Newsflash: West Coast senators ask dockworkers and employers to reach settlement
The congressmen urge a labor settlement between the ILWU and the PMA, while shippers start petition to White House.
The letter, which was sent to ILWU President Robert McEllrath and PMA President and Chief Executive Officer James C. McKenna, was signed by Democrats Dianne Feinstein, and Barbara Boxer of California; Jeff Merkley and Ron Wyden of Oregon; and Patty Murray and Maria Cantwell of Washington. They wrote that an “agreement is imperative to the health of the West Coast economy and to the nation’s as a whole.”
A new contract is “important for the health, safety and economic well-being of the 13,600 longshore, clerk and foreman workers at 29 ports from California to Washington, as well as for companies large and small, agriculture producers, ports, and international buyers around the world,” the senators wrote. Members of Congress were copied last week in a letter that 105 trade organizations sent to President Obama urging that the federal government get involved in the contract negotiations. The two sides have held talks since May, but have yet to approve a final agreement on a contract that expired on July 1.

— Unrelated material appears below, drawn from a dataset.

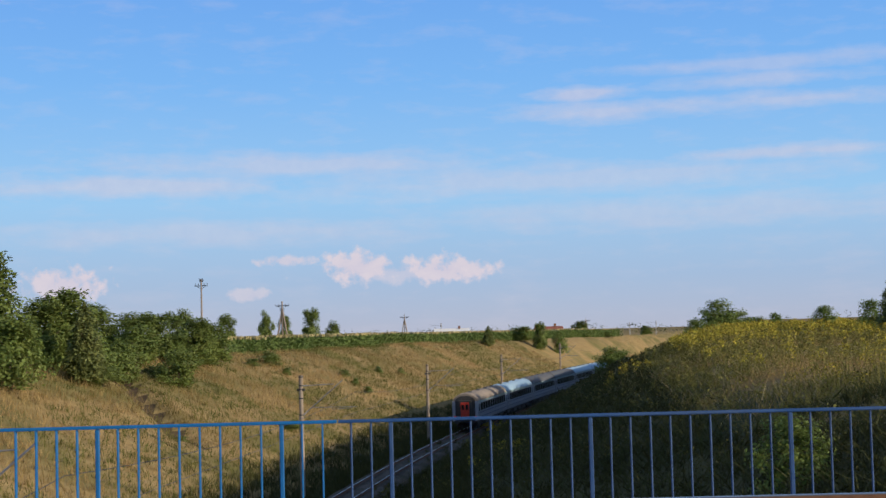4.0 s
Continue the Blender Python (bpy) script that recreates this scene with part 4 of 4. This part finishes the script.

Meanwhile, a petition on the White House website asking President Obama to get involved in ending congestion at West Coast ports has gained more than 650 signatures in recent days. “Make sure the holidays come on time by unblocking West Coast port congestion,” the petition reads. “Absent presidential leadership now, the situation will get worse just as the holiday season approaches. If we can’t break the jam, hundreds of millions of dollars of goods won’t be delivered in time for the holidays. That means lost sales, lost jobs and lost opportunities for millions of Americans this holiday season. That’s NOT what our economy needs.”
The petition was started by of Steve Lamar, an executive vice president of the American Apparel and Footwear Association, in a section of the website where citizens petition Obama to do everything from vetoing the Keystone XL pipeline if it is approved by Congress to deporting the Canadian singer Justin Bieber. The footwear group was one of the 105 groups that signed the letter to Obama, and Lamar said he sees the petition as just another way to reach the president.

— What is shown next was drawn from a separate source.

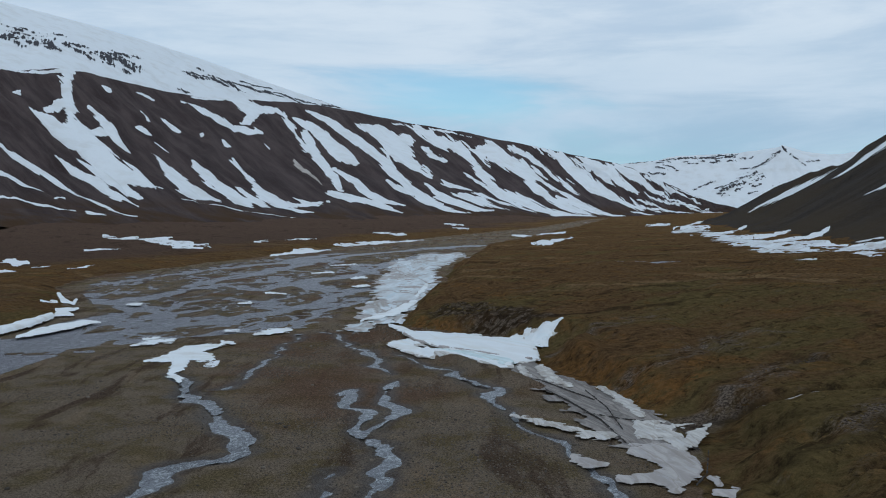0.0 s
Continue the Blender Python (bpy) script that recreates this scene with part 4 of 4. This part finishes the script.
SHEET = [((-43.5, 167, 1.7), (-39, 158, 2.0), (-34.4, 151.4, 2.3), (-28.5, 141.5, 2.6), (-23, 132.5, 2.8), (-18.6, 126, 2.9), (-14.5, 120.5, 2.6), (-12.2, 114.7, 1.9))]
ice = floor_piece("silty_ice", SHEET, ICE_DIRTY, "grey silty stream ice with cracks and gravel", "ice", cell=0.1, thick=0.1, rough=0.45, rag=0.4, rim=0.4, gain=0.55, heading=-11, stretch=5.0,
                  minus=[((-33, 141, 0.2), (-29.5, 134, 0.6), (-25, 127, 0.3)), ((-39, 152, 0.15), (-34, 144, 0.3), (-30, 138, 0.2))])
for chain in (((-40.5, 166.5, 0.7), (-37.6, 160, 0.8), (-35, 155, 0.65), (-31.4, 150, 0.35)), ((-26.6, 149.5, 0.35), (-23.8, 145, 0.55), (-20.2, 137.2, 0.65), (-18, 131.7, 0.45)),
              ((-17, 123, 0.8), (-13.8, 122.3, 1.1), (-11.8, 118.2, 1.0)), ((-10.2, 117.2, 0.6), (-9.5, 123.7, 0.5), (-8.6, 127, 0.15)), ((-13.2, 126.9, 0.15), (-10.8, 127.7, 0.22), (-9.3, 127.1, 0.15)),
              ((-34.4, 125.3, 0.15), (-29.6, 123.1, 0.24), (-23.5, 119.2, 0.38), (-19.5, 118.2, 0.3)), ((-44.6, 168, 0.3), (-42, 161, 0.5), (-39, 156, 0.2))):
    on_top(ice, "snow_rim", [chain], ICE_CREAM, "whitish snow rim", -11, 5.0, thick=0.22, rough=0.30, rag=0.3, rim=0.15)
for chain in (((-42.5, 156, 0.11), (-37.3, 154, 0.15), (-31.7, 146.5, 0.15), (-26.3, 140, 0.11)), ((-28.8, 147, 0.09), (-23.1, 135.3, 0.12), (-19.1, 122.3, 0.1)), ((-35.1, 146.2, 0.09), (-28.9, 137.8, 0.14), (-22.7, 126.4, 0.13), (-17, 113.5, 0.09)),
              ((-11.5, 119.8, 0.08), (-10.4, 115.6, 0.12), (-8.6, 113.4, 0.08)), ((-8, 113.6, 0.1), (-7.2, 103.7, 0.12), (-7.4, 99, 0.1)), ((-26, 131, 0.06), (-20, 128, 0.1), (-15, 127, 0.06))):
    on_top(ice, "ice_crack", [[(x + 0.5 * math.sin(y), y, 0.45 * r) for x, y, r in chain]], SILT, "dark open crack", -11, 5.0, cell=0.05, thick=0.2, rough=0.05, rag=0.12, rim=0.02)
floor_piece("snow_patch", [((-16.2, 112.3, 0.55), (-13.5, 111.8, 1.3), (-11.4, 109.8, 1.7), (-9.6, 106.5, 1.5), (-10.4, 101, 1.1), (-13.2, 99.9, 0.43), (-15.8, 99.6, 0.18))], ICE_PINK,
            "flat silt-stained snow lobe at the foot of the tundra bank", "snow patch", "snow patches on the gravel", cell=0.08, thick=0.2, rough=0.26, rag=0.3, rim=0.15, gain=0.6, heading=-8, stretch=4.0)
for chain in (((-22, 106.4, 0.33), (-20.1, 104.9, 0.58), (-17.8, 104.3, 0.13)), ((-6.8, 102.7, 0.13), (-6, 101.4, 0.31)), ((-6, 97.6, 0.3), (-3.7, 97.6, 0.48), (-2, 96.2, 0.35))):
    floor_piece("snow_patch", [chain], ICE_PINK, "small flat silt-stained snow patch on wet gravel", "snow patch", "snow patches on the gravel", cell=0.06, thick=0.15, rough=0.2, rag=0.2, rim=0.12, gain=0.6, heading=-8, stretch=4.0)
for chain in (((-130.6, 170.1, 0.14), (-129.9, 175.9, 0.52), (-127.4, 180.7, 0.39)), ((-134.8, 180.5, 0.27), (-133.5, 184, 0.27)), ((-125.6, 199.7, 0.28), (-123.3, 201.4, 0.35)), ((-115, 194.8, 0.3), (-114.1, 199.6, 0.7), (-111.9, 205.9, 0.45)),
              ((-113.9, 179.8, 0.38), (-112.4, 181.3, 0.25)), ((-99.8, 150.9, 0.22), (-98.8, 153.9, 0.33)), ((-162.7, 296.7, 0.2), (-171.9, 299.2, 0.6)),
              ((-160, 262, 0.3), (-158, 265, 0.5)), ((-193, 250, 0.3), (-190, 253, 0.5)), ((-152, 330, 0.5), (-150, 338, 0.9)), ((-172, 372, 0.6), (-170, 380, 1.0)), ((-205, 400, 0.4), (-200, 410, 0.9)), ((-222, 455, 0.5), (-215, 470, 1.0))):
    floor_piece("snow_patch", [chain], SNOW_NEAR, "small flat melting snow patch on wet gravel", "snow patch", "snow patches on the gravel", cell=0.08, thick=0.12, rough=0.34, rag=0.2, rim=0.15, gain=0.62, heading=-32, stretch=7.0)
floor_piece("snow_patch", [((-113.5, 152.3, 0.23), (-113.1, 158.4, 0.8), (-112.6, 164.2, 1.6), (-113.5, 171.6, 1.0), (-112.5, 176.5, 0.12)), ((-109, 163, 1.6), (-104.4, 160, 0.9)), ((-110, 160, 1.4), (-104.2, 149.1, 1.3), (-101.2, 142.5, 0.52), (-95.4, 137.1, 0.5))],
            SNOW_NEAR, "white snow tongue at the head of a gravel stream", "snow patch", "snow patches on the gravel", cell=0.1, thick=0.18, rough=0.34, rag=0.25, rim=0.2, gain=0.64, heading=-34, stretch=6.0)
EAST_SNOW = "snow banks at the foot of the scree"
floor_piece("snow_field", [((51.5, 384, 0.4), (57, 385, 1.2), (63, 385, 1.6)), ((63, 378, 1.3), (63.4, 353, 0.9), (74, 358, 1.5), (79.5, 338, 2.0), (83, 318, 2.2), (91, 318, 2.2), (104, 314, 2.0), (118, 304, 2.2), (145, 283, 2.6)), ((100, 334, 0.4), (108, 334, 0.6), (116, 330, 0.7))],
            FIELD, "broad sheet of old snow at the foot of the scree slope", "snow field", EAST_SNOW, cell=0.2, thick=0.3, rough=1.2, rag=0.42, rim=0.3, climb=60.0, gain=0.6, heading=19, stretch=11.0, wide=24.0,
            minus=[((70, 340, 0.1), (75, 335, 0.4), (80, 333, 0.1))])
floor_piece("snow_field", [((50, 286, 0.1), (52.6, 268, 0.5), (54.2, 255, 0.8), (57, 248, 0.8), (66, 252, 0.8), (70, 244, 0.7), (80, 244, 0.9), (95, 238, 0.9), (110, 230, 0.8))], FIELD,
            "patchy melting snow on dark wet tundra", "snow field", EAST_SNOW, cell=0.12, thick=0.22, rough=1.5, rag=0.30, rim=0.25, climb=60.0, gain=0.66, heading=19, stretch=9.0, wide=18.0)
floor_piece("snow_field", [((-80, 785, 0.6), (-66, 800, 1.8), (-46, 690, 2.4), (-20, 545, 1.8), (-2, 480, 1.6), (15, 449, 1.2), (31, 447, 0.8), (45, 463, 0.7))], FIELD,
            "streaky old snow along the foot of the scree slope", "snow field", EAST_SNOW, cell=0.25, thick=0.3, rough=2.9, rag=0.45, rim=0.3, climb=60.0, gain=0.64, heading=-2, stretch=18.0, wide=26.0)
floor_piece("snow_field", [((58, 300, 0.1), (64, 290, 0.2), (72, 280, 0.4), (82, 272, 0.5), (96, 262, 0.6), (112, 250, 0.5))], FIELD,
            "thin broken snow on dark wet tundra", "snow field", EAST_SNOW, cell=0.12, thick=0.18, rough=1.6, rag=0.26, rim=0.25, climb=60.0, gain=0.68, heading=19, stretch=9.5, wide=18.0)
for chain, thick in ((((-175.5, 179, 0.8), (-179.3, 189.8, 1.15), (-181.7, 198.2, 0.9), (-188.1, 211.5, 0.7)), 1.2), (((-165, 174.5, 0.28), (-166.6, 181.6, 0.87), (-168.3, 193, 1.06), (-169.7, 202.9, 0.78), (-166.5, 205.1, 0.16)), 0.5),
                     (((-189.4, 214.1, 0.5), (-192.5, 220.9, 1.2), (-186.4, 217.9, 0.5)), 0.4), (((-198.3, 225.3, 0.5), (-197.1, 228.1, 0.7), (-197.1, 232.8, 0.36)), 0.35),
                     (((-240, 274, 0.6), (-218.7, 251.6, 1.0), (-209.7, 245.7, 0.57), (-219, 258, 0.4)), 0.35), (((-217.6, 240.3, 0.19), (-216.9, 246.5, 0.29)), 0.4)):
    floor_piece("snow_bank", [chain], SNOW_NEAR, "thick snow bank at the edge of the braided river", "snow bank", "snow banks by the river", climb=3.0, cell=0.09, thick=thick, rough=0.2, rag=0.3, rim=0.2, gain=0.5, heading=-42, stretch=7.0)


def brook_piece(nodes):
    drifts[0] += 1
    x0, x1, y0, y1 = box_of(nodes, 5)
    x, y = np.meshgrid(np.arange(x0, x1, 0.18), np.arange(y0, y1, 0.3), indexing="ij")
    wx, wy = x + 2.0 * fbm(x / 9, y / 9, 2, 61), y + 2.0 * fbm(x / 9, y / 9, 2, 67)
    f = ribbon(nodes, wx, wy) + 0.5 * fbm(x / 2.5, y / 2.5, 3, 69) + 0.10 + 0.7 * fbm(x / 6, y / 12, 3, 79) + 0.5 * fbm(x / 1.3, y / 5.0, 4, 81, 0.6) - 0.1
    z = plain(x, y) + 0.10 + 0.03 * fbm(x / 0.9, y / 0.9, 2, 77)
    v, t = cut_grid(np.stack([x, y, z], -1), f)
    tagged(new("brook", mesh("brook", v, t, BROOK)), "shallow rippled brook running over gravel", "stream", "brooks on the gravel bar", "structure")


for nodes in BROOKS:
    brook_piece(nodes)


# melt puddles on the terrace and a sliver of snow in its ravine
def lie_water(name, chain, mat, label):
    me = lie_on_ground(name, [chain], mat, 0.4, 0.02, 1.2, 3.0, seed=91, rim=0.3)
    for one in me:
        tagged(new(name, one), label, "stream", kind="structure")


lie_water("puddle", ((-60, 374, 0.8), (-48, 372, 1.4), (-36, 375, 0.8)), RIVER, "shallow melt puddles on the tundra")
floor_piece("snow_sliver", [((-3, 131.2, 0.02), (1, 133.2, 0.03), (3, 134.3, 0.05), (5.2, 135.5, 0.12), (6.4, 136.3, 0.04))], DIRTY, "thin dirty snow sliver in a tundra ravine", "snow patch", "snow patches in the tundra", climb=20.0,
            cell=0.06, thick=0.1, rough=0.06, rag=1.0, rim=0.3)


# ---- loose cover ----
def scatter(rng, number, x0, x1, y0, y1, keep):
    x, y = rng.uniform(x0, x1, number), rng.uniform(y0, y1, number)
    ok = keep(x, y) > rng.rand(number)
    return x[ok], y[ok]


def stones():
    """Loose stones on the gravel bar, each a small uneven block."""
    rng = np.random.RandomState(5)

    def keep(x, y):
        bare = step(0, 3, bank_east(y) - x) * step(0, 4, x - river_edge(y)) * (brook(x, y) < -0.3)
        return bare * np.clip(0.25 + 0.9 * fbm(x / 18, y / 18, 3, 55), 0.05, 1)

    x, y = scatter(rng, 120000, -150, 0, 55, 225, keep)
    n = len(x)
    size = 0.04 + 0.08 * rng.rand(n) ** 3 + 0.16 * (rng.rand(n) > 0.996)
    corner = np.array([(a, b, c) for c in (-1, 1) for b in (-1, 1) for a in (-1, 1)], float) * (1, 1, 0.65)
    turn = rng.uniform(0, 6.3, n)
    shape = corner[None] * rng.uniform(0.55, 1.15, (n, 8, 1)) * rng.uniform(0.7, 1.3, (n, 1, 3)) * size[:, None, None]
    c, s = np.cos(turn)[:, None], np.sin(turn)[:, None]
    px, py = shape[..., 0] * c - shape[..., 1] * s + x[:, None], shape[..., 0] * s + shape[..., 1] * c + y[:, None]
    pz = shape[..., 2] + (ground(x, y) + size * 0.3)[:, None]
    quad = np.array([(0, 2, 3, 1), (4, 5, 7, 6), (0, 1, 5, 4), (1, 3, 7, 5), (3, 2, 6, 7), (2, 0, 4, 6)])
    faces = (quad[None] + 8 * np.arange(n)[:, None, None]).reshape(-1, 4)
    return mesh("loose_stones", np.stack([px, py, pz], -1).reshape(-1, 3), faces, STONE)


tagged(new("loose_stones", stones()), "loose grey-brown stones scattered over the gravel bar", "stones", kind="stuff")


def tussocks():
    """Low hummocks of moss and sedge on the terrace."""
    rng = np.random.RandomState(9)

    def keep(x, y):
        return step(4, 14, x - bank_east(y)) * (ribbon(SEEP, x, y) < -1) * (ribbon(RAVINE, x, y) < -0.2) * np.clip(0.45 + 0.7 * fbm(x / 22, y / 22, 3, 57), 0.08, 1)

    x, y = scatter(rng, 30000, -70, 70, 88, 215, keep)
    xf, yf = scatter(rng, 20000, -150, 110, 215, 420, keep)
    size = np.r_[rng.uniform(0.16, 0.42, len(x)), rng.uniform(0.3, 0.7, len(xf))]
    x, y = np.r_[x, xf], np.r_[y, yf]
    n = len(x)
    angle = np.arange(6) / 6 * 2 * np.pi + rng.uniform(0, 1, (n, 1))
    reach = size[:, None] * rng.uniform(0.7, 1.3, (n, 6))
    base = ground(x, y)
    px = np.c_[x, x[:, None] + reach * np.cos(angle)]
    py = np.c_[y, y[:, None] + reach * np.sin(angle) * 0.9]
    pz = np.c_[base + size * rng.uniform(0.15, 0.42, n), np.repeat((base - 0.08)[:, None], 6, 1)]
    ring = np.array([(0, i + 1, (i + 1) % 6 + 1) for i in range(6)])
    faces = (ring[None] + 7 * np.arange(n)[:, None, None]).reshape(-1, 3)
    v = np.stack([px, py, pz], -1).reshape(-1, 3)
    return mesh("tussocks", v, faces, TUSSOCK, [("tundra", np.ones(len(v))), ("wet", np.zeros(len(v))), ("dry", dryness(v[:, 0], v[:, 1])), ("bare", np.zeros(len(v)))] + [(key, np.zeros(len(v))) for key in ("stony", "slump", "rust", "pale")])


tagged(new("tussocks", tussocks()), "low brown and green moss and sedge tussocks", "tussocks", kind="stuff")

The White House says it will respond to petitions that garner 100,000 signatures, and while that may seem unlikely, Lamar sees it as another way of publicizing the concerns of shippers. Not that a petitioner’s goals will be realized. The Bieber petition has gained 273,968 signatures and the White House response was: “Sorry to disappoint, but we won’t be commenting on this one.” It added, “We’ll leave it to others to comment on Mr. Bieber’s case, but we’re glad you care about immigration issues.”